Wednesday, September 03, 2008

Abolish VAT

...if only to make life massively simpler for those poor sods who have to struggle with the arcane twists and turns of this bizarre byway of the government. Why on Earth there should be so much "interpretation" going on when dealing with financial transactions is beyond me.

You may have gathered that I've just spent two weeks grappling with filling in our first ever VAT return at work which has involved a journey of discovery I hope never to revisit. I am, naturally, familiar with every damn transaction we've made since March the first - I mean who wouldn't be? I had not realised I was going to have to go through the entire books for both 2006 and 2007 as well so we can demonstrate what our normal "pattern" is. Oh the joy.

Besides that the sheer complexity of a system where even the top level VAT expert at our accountants can't work the bloody thing out and takes an educated guess - it's bonkers! VAT rules include differences between training and education. They find Bingo to be zero rated, whilst other forms of gambling are not. Electronic services are dealt with in a subtly different manner - particularly in regards to export - why?

The system clearly favours companies that can afford top notch VAT advisers and full time accountants - so it weighs more heavily upon small companies (like the one I happen to work for). As it goes VAT is also a regressive form of taxation where the poor end up paying a far higher proportion of their income than the rich - set as it is at a flat 17.5% (unless you're reduced or zero rated).
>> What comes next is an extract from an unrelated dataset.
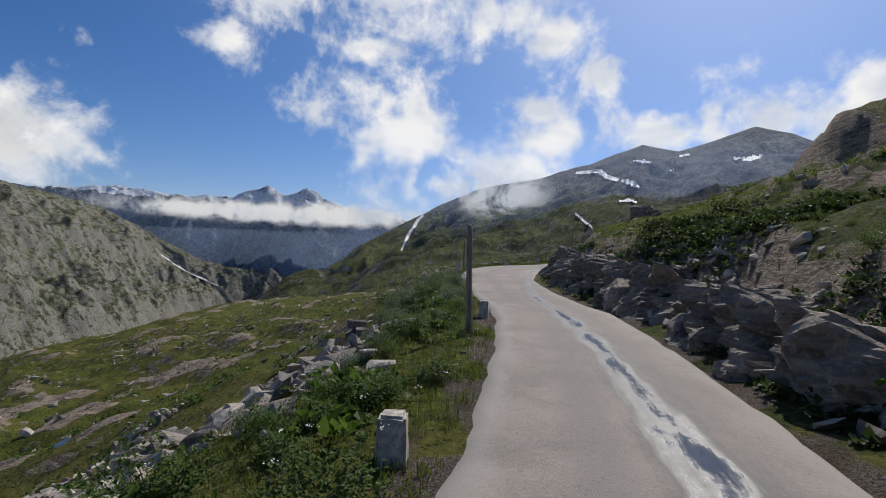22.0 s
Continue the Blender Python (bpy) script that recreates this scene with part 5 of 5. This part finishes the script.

Apparently the system was invented in the fifties by a Frenchman. Now I reject out of hand any anti-French chauvinism, no borders and all that - but they don't make it easy sometimes do they? The blighters.

Personally I favour a much clearer system. The tax man asks "Are you rich?" If no he smiles and says "On your way." If so then he leads you into a darkened room where the plutocrats are squeezed and squeezed and squeezed until their pips squeak.


John Angliss said...

According to JK Galbraith, a GST/VAT type tax is one of the best ways to beat inflation. Unfortunately I've given the book back to the library so I can't tell you why :-D

Jim Jay said...

Thanks John... I think :)

Jonnie Falafel said...

Maybe I'm doing it wrong and before I had a business it certainly worried the hell out of me... but I find it quite simple...

Magnus said...

The old Progressive Conservatives introduced the GST (Goods and Services Tax) over here and we have been trying to get rid of it ever since. There is no political will and I suspect you will find the same thing will apply to VAT.

Jim Jay said...

Magnus: yeah - I'm pretty sure we're stuck with it for now

jonnie: I expect it depends what your business is. If you're an NGO working with a mixture of NGOs, charities, universities and businesses and the UN delivering goods and services (of an electronic nature plus training and educational resources) in the UK, Europe, and Africa it's a bit more tricky!